Summary
Title: One Nation Under God
Author: Vincent M. Wales
Publisher: DGC Press
ISBN: 0974133701
Book Review
Vincent Wales One Nation Under God is a novel about a president who gradually restricts civil liberties in the name of promoting morality and Christianity. Criticism of the president is banned. Blasphemy is outlawed. Gays are sent to reeducation camps. Offensive web sites are eliminated. Religious liberty is defined as only applying to true religions (Christianity) and not to false religions (everything else).
In a good novel, though, such historical events are a backdrop for the lives and relationships of characters which readers can identify with. The primary character is Mary Christopher, daughter of the president and a perfect Christian girl until, that is, she tries to save an atheist she meets in a chat room and ends up questioning everything: her beliefs, her religion, and as a consequence even her sexuality.
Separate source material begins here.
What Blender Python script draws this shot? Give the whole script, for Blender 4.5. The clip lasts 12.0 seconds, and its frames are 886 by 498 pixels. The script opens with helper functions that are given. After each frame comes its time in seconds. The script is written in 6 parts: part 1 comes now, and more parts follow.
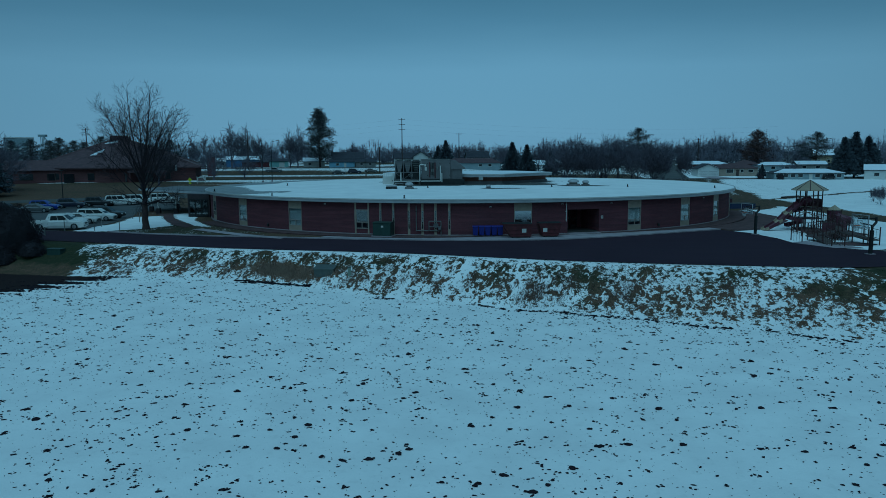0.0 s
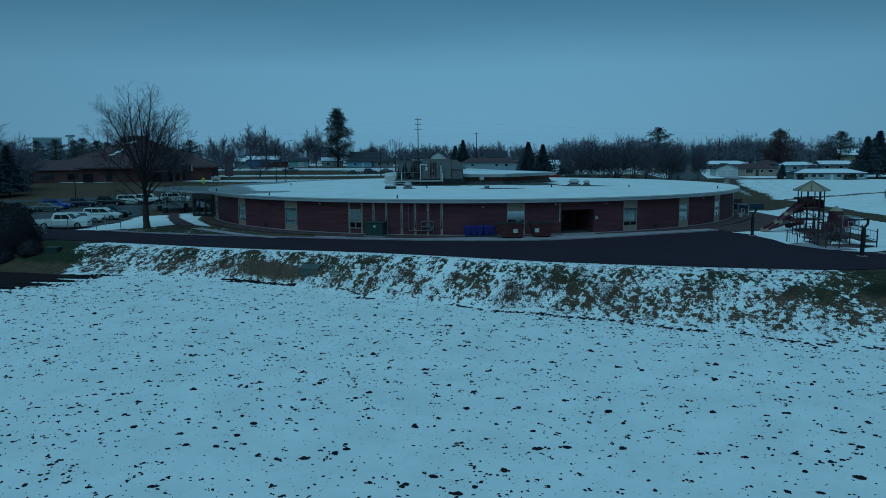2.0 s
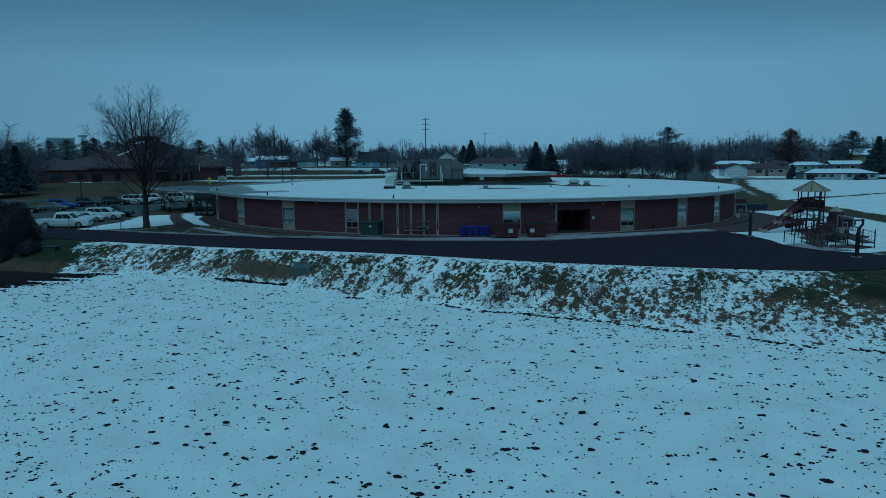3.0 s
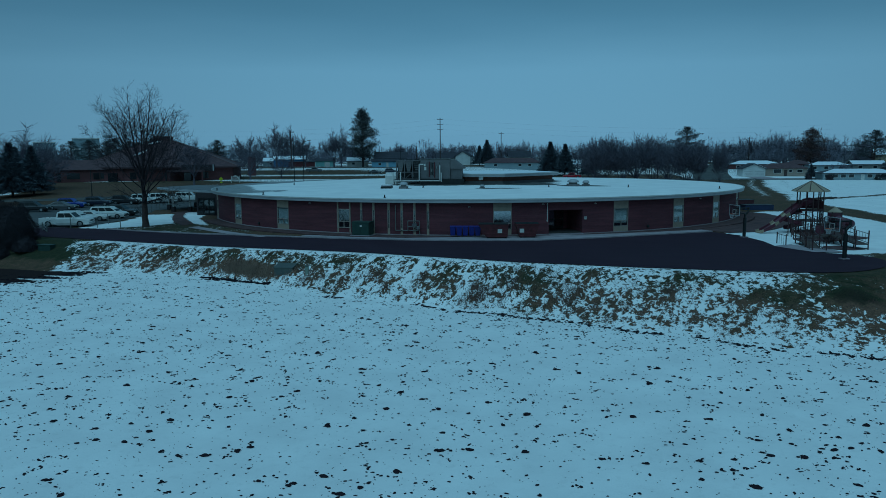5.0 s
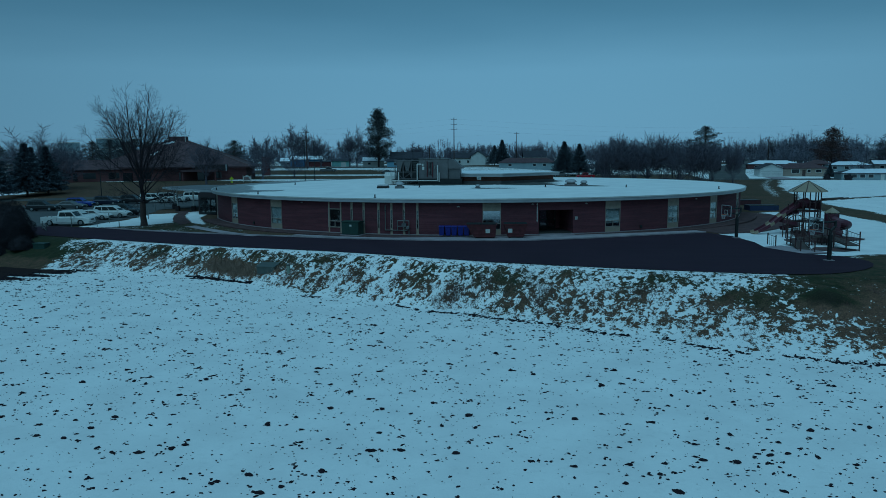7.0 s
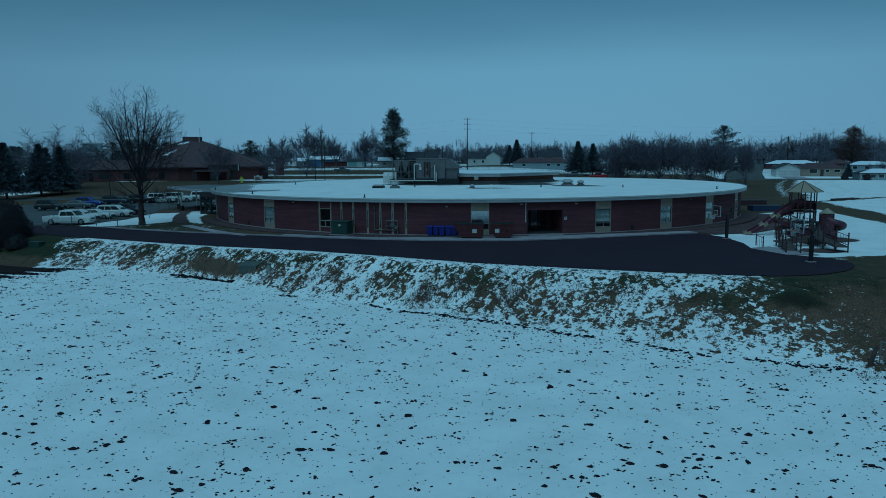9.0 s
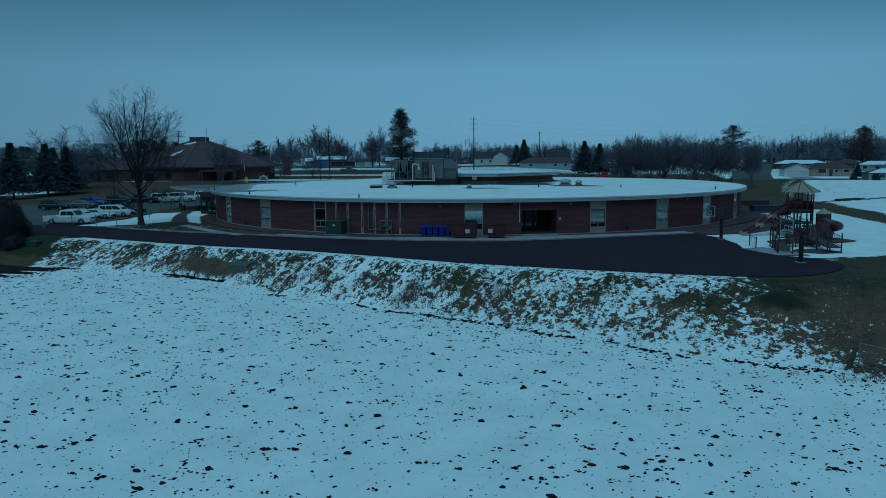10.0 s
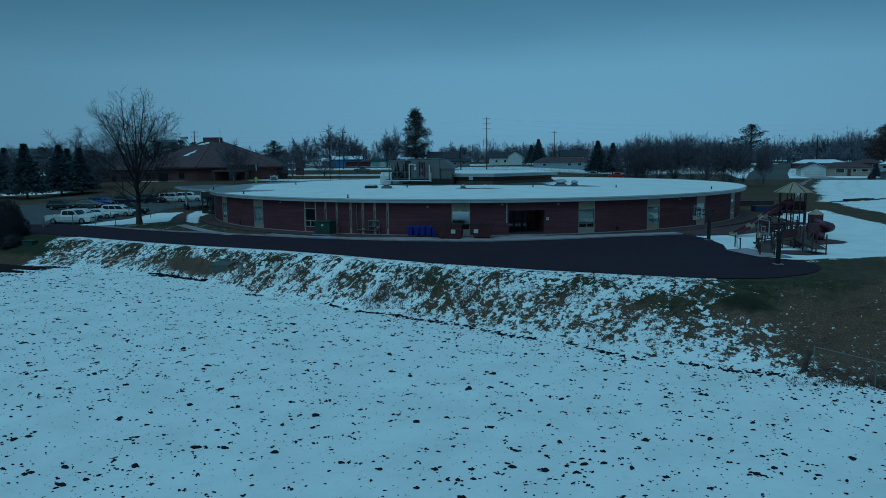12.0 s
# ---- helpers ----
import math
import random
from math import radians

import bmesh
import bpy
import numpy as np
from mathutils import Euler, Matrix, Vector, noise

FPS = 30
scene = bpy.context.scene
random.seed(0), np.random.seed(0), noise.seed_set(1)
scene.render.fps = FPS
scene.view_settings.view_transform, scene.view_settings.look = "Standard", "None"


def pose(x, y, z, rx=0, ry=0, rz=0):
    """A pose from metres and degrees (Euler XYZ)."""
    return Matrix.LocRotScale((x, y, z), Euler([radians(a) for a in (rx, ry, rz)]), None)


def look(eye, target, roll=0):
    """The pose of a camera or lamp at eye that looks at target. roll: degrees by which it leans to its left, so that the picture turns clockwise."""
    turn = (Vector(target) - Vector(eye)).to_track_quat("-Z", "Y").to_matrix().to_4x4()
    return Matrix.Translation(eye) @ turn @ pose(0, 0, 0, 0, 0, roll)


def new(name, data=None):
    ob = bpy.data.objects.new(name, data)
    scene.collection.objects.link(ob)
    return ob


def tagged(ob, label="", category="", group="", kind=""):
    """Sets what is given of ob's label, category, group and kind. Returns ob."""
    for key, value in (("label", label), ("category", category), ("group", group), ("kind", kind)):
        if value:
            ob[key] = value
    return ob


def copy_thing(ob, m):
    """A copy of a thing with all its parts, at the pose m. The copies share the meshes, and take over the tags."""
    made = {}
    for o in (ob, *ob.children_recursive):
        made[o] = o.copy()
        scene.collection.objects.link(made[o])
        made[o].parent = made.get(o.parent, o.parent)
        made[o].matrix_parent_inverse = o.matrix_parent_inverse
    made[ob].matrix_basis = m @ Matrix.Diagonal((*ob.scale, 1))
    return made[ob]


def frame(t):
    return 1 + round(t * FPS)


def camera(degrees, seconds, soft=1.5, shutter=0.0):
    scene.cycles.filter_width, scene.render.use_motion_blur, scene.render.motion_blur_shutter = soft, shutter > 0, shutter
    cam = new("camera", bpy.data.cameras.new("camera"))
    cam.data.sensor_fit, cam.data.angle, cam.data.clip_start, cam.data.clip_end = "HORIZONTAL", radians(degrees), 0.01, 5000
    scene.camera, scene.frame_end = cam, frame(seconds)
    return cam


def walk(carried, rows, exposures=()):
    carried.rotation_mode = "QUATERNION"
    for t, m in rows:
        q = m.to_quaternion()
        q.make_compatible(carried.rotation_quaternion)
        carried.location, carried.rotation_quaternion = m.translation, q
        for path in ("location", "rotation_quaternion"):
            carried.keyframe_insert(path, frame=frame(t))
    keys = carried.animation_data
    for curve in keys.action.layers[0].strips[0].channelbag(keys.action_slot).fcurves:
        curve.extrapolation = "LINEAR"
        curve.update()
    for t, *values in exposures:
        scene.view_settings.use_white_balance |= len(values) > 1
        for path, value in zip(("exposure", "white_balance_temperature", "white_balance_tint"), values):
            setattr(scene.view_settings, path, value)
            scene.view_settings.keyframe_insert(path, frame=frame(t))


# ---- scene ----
cam = camera(64.0, 12.0, 0.6)
PATH = [
    (0, (0.000, 0.000, 8.199), (0.000, 99.167, -4.679), -0.344),
    (1, (1.720, 0.023, 8.207), (-0.021, 99.174, -4.680), -0.349),
    (2, (3.448, 0.094, 8.203), (0.003, 99.200, -4.685), -0.354),
    (3, (5.183, 0.209, 8.191), (0.067, 99.243, -4.695), -0.359),
    (4, (6.927, 0.363, 8.172), (0.169, 99.299, -4.708), -0.365),
    (5, (8.681, 0.551, 8.149), (0.307, 99.365, -4.722), -0.373),
    (6, (10.446, 0.770, 8.124), (0.477, 99.437, -4.736), -0.383),
    (7, (12.221, 1.015, 8.101), (0.677, 99.511, -4.750), -0.396),
    (8, (14.010, 1.281, 8.081), (0.903, 99.583, -4.762), -0.413),
    (9, (15.811, 1.565, 8.067), (1.153, 99.648, -4.770), -0.434),
    (10, (17.626, 1.862, 8.063), (1.424, 99.702, -4.773), -0.459),
    (11, (19.457, 2.167, 8.069), (1.714, 99.739, -4.769), -0.491),
    (12, (21.303, 2.476, 8.090), (2.018, 99.754, -4.758), -0.528),
]
walk(cam, [(t, look(e, g, r)) for t, e, g, r in PATH])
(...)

Whether you enjoy Vincent Wales book will depend upon what you are looking for. He does an excellent job at imagining a realistic future and plausible steps by which liberty is undermined. The unusual style makes the story go by in a fast-paced manner which feels real because we are reading the sorts of news stories and web pages which could exist at the time. The interactions between Mary and the various other characters in the story also seem realistic based upon my own experiences with such interactions.
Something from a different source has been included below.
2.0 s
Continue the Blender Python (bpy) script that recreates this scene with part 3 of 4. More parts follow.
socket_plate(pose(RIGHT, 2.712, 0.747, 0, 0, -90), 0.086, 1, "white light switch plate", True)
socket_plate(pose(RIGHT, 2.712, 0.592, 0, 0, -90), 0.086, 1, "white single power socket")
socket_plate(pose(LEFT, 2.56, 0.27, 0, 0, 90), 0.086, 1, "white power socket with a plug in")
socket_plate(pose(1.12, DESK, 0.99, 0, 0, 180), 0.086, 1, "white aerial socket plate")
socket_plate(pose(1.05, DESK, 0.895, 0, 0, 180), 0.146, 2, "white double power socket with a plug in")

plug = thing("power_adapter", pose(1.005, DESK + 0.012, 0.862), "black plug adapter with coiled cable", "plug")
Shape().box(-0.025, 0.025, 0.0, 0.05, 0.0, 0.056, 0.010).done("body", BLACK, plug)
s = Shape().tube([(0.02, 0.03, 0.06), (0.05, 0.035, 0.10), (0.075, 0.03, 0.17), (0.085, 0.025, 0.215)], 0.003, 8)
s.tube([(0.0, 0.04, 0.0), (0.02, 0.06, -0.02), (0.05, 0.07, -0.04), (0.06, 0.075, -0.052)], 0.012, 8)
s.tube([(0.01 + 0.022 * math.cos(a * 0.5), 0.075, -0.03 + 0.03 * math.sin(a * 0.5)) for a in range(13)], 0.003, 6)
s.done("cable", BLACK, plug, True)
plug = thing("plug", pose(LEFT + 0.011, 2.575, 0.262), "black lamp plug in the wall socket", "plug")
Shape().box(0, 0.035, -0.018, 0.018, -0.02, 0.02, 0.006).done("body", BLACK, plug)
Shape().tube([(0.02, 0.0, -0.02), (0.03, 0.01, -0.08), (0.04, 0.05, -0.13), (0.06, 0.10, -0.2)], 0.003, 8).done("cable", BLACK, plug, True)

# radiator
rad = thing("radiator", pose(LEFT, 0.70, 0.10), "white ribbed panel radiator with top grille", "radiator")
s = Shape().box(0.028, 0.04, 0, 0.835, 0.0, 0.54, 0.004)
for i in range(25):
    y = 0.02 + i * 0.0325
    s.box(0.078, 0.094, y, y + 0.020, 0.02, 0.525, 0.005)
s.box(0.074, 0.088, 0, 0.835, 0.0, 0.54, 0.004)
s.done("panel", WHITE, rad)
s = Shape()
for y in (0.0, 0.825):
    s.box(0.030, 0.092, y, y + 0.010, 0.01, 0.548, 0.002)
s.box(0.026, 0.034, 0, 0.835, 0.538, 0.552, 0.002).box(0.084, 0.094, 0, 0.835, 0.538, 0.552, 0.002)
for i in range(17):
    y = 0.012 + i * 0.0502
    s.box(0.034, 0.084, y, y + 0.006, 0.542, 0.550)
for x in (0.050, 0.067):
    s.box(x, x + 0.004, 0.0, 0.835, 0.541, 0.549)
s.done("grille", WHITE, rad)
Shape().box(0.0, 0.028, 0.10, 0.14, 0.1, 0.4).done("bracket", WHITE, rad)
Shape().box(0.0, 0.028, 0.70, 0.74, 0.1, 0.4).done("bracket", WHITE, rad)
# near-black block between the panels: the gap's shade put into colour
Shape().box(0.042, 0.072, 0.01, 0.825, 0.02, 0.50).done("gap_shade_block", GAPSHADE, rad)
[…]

One Nation Under God is constructed in an unconventional style. Rather than a straightforward text, the book is set up as a series of glimpses into the lives of the characters: snippets from diaries, passages from emails, screenshots of web sites, and sections of news reports, all from the perspectives of different people. Some readers will probably find it disconcerting and too difficult to follow; the pieces do hang together rather well, though, and readers who are accustomed to viewing material online will probably find this style easy to slip into.
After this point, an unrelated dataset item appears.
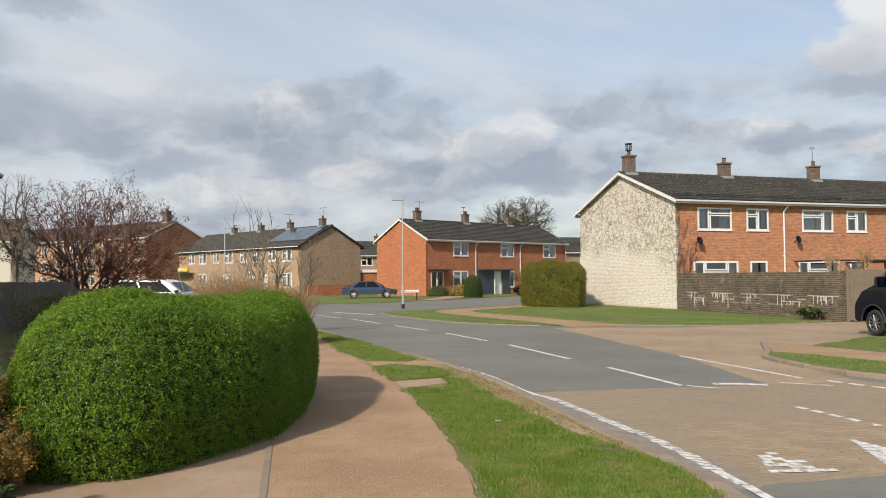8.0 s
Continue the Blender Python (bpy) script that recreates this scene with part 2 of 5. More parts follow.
def white_gable_mat():
    """Rough white-painted brick with the dark traces of a pulled-down climber."""
    m, k, b = material("painted_rough_brick")
    x, y, z = k.xyz(obj_co(k))
    v = k.vec(k.math("ADD", x, y), z, 0.0)
    t = k.n("ShaderNodeTexBrick")
    t.offset = 0.5
    k.put(t.inputs["Vector"], v)
    t.inputs["Scale"].default_value = 1.0
    t.inputs["Brick Width"].default_value, t.inputs["Row Height"].default_value = 0.225, 0.075
    t.inputs["Mortar Size"].default_value, t.inputs["Mortar Smooth"].default_value = 0.016, 0.6
    k.put(t.inputs["Color1"], (0.76, 0.72, 0.64)), k.put(t.inputs["Color2"], (0.66, 0.62, 0.54)), k.put(t.inputs["Mortar"], (0.57, 0.525, 0.445))
    fine = k.noise(v, 14.0, 4, 0.65)
    # curling stems left by the climber: thin warped cell edges, thickest in the upper middle and by the front corner
    wv = k.vec(k.math("ADD", k.math("ADD", x, y), k.math("MULTIPLY", k.noise(v, 2.6, 4, 0.6), 0.9)), k.math("ADD", z, k.math("MULTIPLY", k.noise(k.vec(k.math("ADD", x, y), z, 5.0), 2.6, 4, 0.6), 0.9)), 0.0)

    def stems(scale, thick):
        vo = k.n("ShaderNodeTexVoronoi")
        vo.feature = "DISTANCE_TO_EDGE"
        k.put(vo.inputs["Vector"], wv)
        vo.inputs["Scale"].default_value = scale
        return k.ramp(vo.outputs["Distance"], thick, thick * 0.25)

    patch = k.noise(v, 0.55, 3, 0.5)
    dense = k.math("ADD", k.math("MULTIPLY", k.ramp(z, 1.4, 3.9), 0.75), k.math("MULTIPLY", k.ramp(y, 4.0, 0.4), 0.42))
    dense = k.ramp(k.math("ADD", dense, k.math("MULTIPLY", k.math("SUBTRACT", patch, 0.5), 0.8)), 0.30, 0.80)
    trace = k.math("MULTIPLY", k.math("MAXIMUM", stems(2.5, 0.08), stems(4.4, 0.075)), k.math("MULTIPLY", dense, k.ramp(k.noise(v, 6.0, 4, 0.6), 0.34, 0.50)))
    col = k.mix(k.math("MULTIPLY", k.ramp(k.noise(v, 0.9, 6, 0.7, 0.6), 0.48, 0.68), 0.34), t.outputs[0], (0.54, 0.47, 0.36))
    col = k.mix(k.math("MULTIPLY", k.ramp(fine, 0.50, 0.64), 0.45), col, (0.50, 0.45, 0.36))
    # small dark ticks: shadows below the uneven bricks, painted into the colour
    brick_shadow = k.ramp(k.noise(k.vec(k.math("MULTIPLY", k.math("ADD", x, y), 0.6), z, 2.0), 11.0, 3, 0.6), 0.555, 0.615)
    col = k.mix(k.math("MULTIPLY", brick_shadow, 0.75), col, (0.32, 0.26, 0.19))
    col = k.mix(k.math("MULTIPLY", trace, 0.92), col, (0.215, 0.18, 0.13))
    col = k.mix(k.math("MULTIPLY", k.ramp(k.math("ADD", z, k.math("MULTIPLY", fine, 0.25)), 0.26, 0.10), 0.6), col, (0.34, 0.27, 0.17))
    k.put(b.inputs["Base Color"], col)
    b.inputs["Roughness"].default_value = 0.9
    k.put(b.inputs["Normal"], k.bump(k.math("SUBTRACT", k.math("MULTIPLY", fine, 0.8), k.math("MULTIPLY", t.outputs["Fac"], 0.4)), 0.5, 0.02))
    return m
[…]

Where there may be something lacking, though, is in the development of some characters. Character development typically proceeds through their interactions with each other, but most of the interactions here occur online which sharply limits the scope of possible development; what associations do occur in real life are only reported on after the fact by one of the characters themselves. I dont think we ever read about a single event from multiple perspectives, something that would have been easy given the books style and which could have provided interesting insights on the characters.
The style imposes further limitations on how character development can proceed because we only have information from their perspective and what other characters are saying to them. There is no omniscient narrator who can draw things together, create context, or tell us things that the characters themselves may not know or even be willing to acknowledge.

On the other hand, the use of diaries does allow us to see Marys development in a manner that wouldnt ordinarily be easy.
Because some of the characters dont feel as well developed as they might otherwise be, I didnt find myself caring as much about their fates as I wish I could have. I certainly cared about how the overall plot would be resolved (How far would the president go? How far would the violence against nonbelievers go?), but my interest in the characters was largely limited to how they connected to the political and social lines in the plot, not for their own sakes. If anything, I might have cared more about the negative characters (like the president) their changes are more dramatic, and because we see their perspective, we can understand how and why they act as they do.
Wales book gets you to think about some important issues and about the possible consequences of what some religious conservatives advocate, which is good. If youre interested in dystopian stories or more general issues involving the power of the Christian Right, youll probably enjoy this book. If you place a high value on characters, though, you may not like it as much.